Dos amplios espacios políticos, dos frentes no estructurados pero bastante identificables, afrontan en constante pugna la Segunda Transición. Que vendría a ser una nueva etapa de la primera, si no fuese porque el contexto internacional ha dado un mareante giro, y la evolución de la economía y de la tecnología impone un terreno de juego muy distinto al de hace cuarenta años.

Han sido los cambios de paradigma, la incierta globalización, la victoria del capital financiero (auténtico ganador de la crisis que siguió al crash de hace diez años) y, en España, la corrupción de la élites las causas de una desafección que ha puesto a la ciudadanía al margen de las instituciones y de los partidos, si no en contra de ellos. Las condiciones favorecen la antipolítica, y en última instancia nuevos tipos de fascismo o de nacionalpopulismo.

En nuestro país, izquierdas y derechas (nuevas, renovadas o viejas, que tanto da) merodean en torno a la Transición del 78, pensando ambas que en aquel momento cedieron demasiado.

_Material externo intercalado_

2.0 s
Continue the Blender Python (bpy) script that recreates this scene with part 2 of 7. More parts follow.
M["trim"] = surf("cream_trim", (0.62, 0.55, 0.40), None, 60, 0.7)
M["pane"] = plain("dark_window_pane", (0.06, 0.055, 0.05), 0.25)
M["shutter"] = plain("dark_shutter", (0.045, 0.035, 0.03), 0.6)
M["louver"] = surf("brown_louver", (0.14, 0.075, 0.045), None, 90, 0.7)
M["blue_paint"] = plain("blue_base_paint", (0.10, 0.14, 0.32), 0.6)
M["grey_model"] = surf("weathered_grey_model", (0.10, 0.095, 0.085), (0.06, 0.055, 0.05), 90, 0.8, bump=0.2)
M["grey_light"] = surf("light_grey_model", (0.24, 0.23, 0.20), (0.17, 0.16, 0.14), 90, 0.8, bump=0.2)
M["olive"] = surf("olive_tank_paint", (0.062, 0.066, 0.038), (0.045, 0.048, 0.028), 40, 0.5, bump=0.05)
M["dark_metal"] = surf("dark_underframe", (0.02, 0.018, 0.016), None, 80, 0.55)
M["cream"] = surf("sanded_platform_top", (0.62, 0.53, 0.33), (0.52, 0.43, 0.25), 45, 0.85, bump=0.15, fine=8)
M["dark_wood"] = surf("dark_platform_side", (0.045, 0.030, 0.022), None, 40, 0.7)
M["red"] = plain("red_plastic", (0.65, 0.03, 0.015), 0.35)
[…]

Uno y otro bando aspiran, de entrada, a reinterpretar la Constitución para arrimarla a sus aspiraciones, y, si pueden, reformarla en sentidos muy contrapuestos.

Las derechas, ahora mucho más seguras de sí mismas aunque incapaces de quitarse el ramalazo autoritario y centralista (Restauración y franquismo), pretenden reinvertir la descentralización e imponer un concepto de orden encaminado a limitar determinados derechos y libertades. Las izquierdas, desconcertadas por la situación y tan divididas como siempre, quieren preservar el Estado del bienestar y los programas socialdemócratas, ¿en una república federal? Los nacionalistas periféricos empujan para introducir en los códigos un derecho de autodeterminación que les abra el camino hacia la separación (los catalanes) o les consagre como estado asociado (los vascos). Todo el debate actual (sobre ley electoral, política de género, relación entre lo público y lo privado, papel del Poder Judicial, aforamientos, etcétera) desemboca en lo mismo. Algo va a pasar.